There are also mechanical design and manufacturing challenges associated with using an ECM in an audio system. First and foremost, while the ECM has been shrinking, it has reached its size limit where smaller ECMs will come at the cost of reduced performance in sensitivity, frequency response, and noise. The standard size of an ECM used in a portable electronic device today ranges from 4-6mm in diameter and from 1.0-2.0mm in height.
Another challenge is that the ECM can detect not only acoustic signals but can also detect mechanical vibrations and will ultimately transmit vibrations as low frequency acoustic signals. When the ECM is placed in a vibrating environment, such as mounted on the circuit board near a fan or large speaker, a primary noise source in the audio system will be vibration. The only method to reduce the vibration transmitted at the microphone is to use additional mechanical isolation materials when mounting the microphone to the board.

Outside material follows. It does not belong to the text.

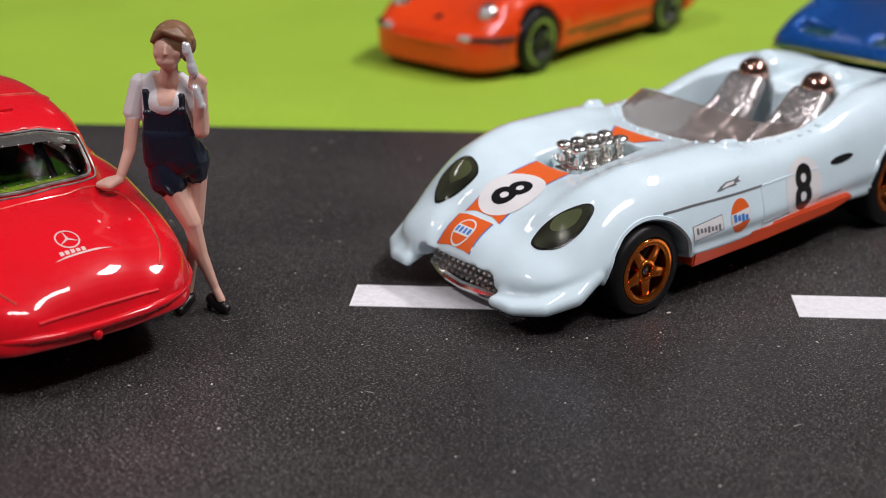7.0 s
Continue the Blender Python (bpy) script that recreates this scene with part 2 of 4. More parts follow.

Additionally, neither the materials used to make the ECM diaphragm and backplate, nor the permanent diaphragm charge of an ECM can withstand the high temperatures required for surface mounting without significantly degrading in performance. Therefore, some form of electrical interconnect (socket or elastomeric compression connector) must be used between the microphone and the circuit board – adding overall height to an already large component (as compared to the thin profile of many of today’s portable electronic devices). Finally, because the ECM is not surface-mountable, it will have the higher assembly cost and lower reliability associated with a manual assembly process when compared to a component that can undergo an automated pick and place assembly process and can be soldered to the circuit board.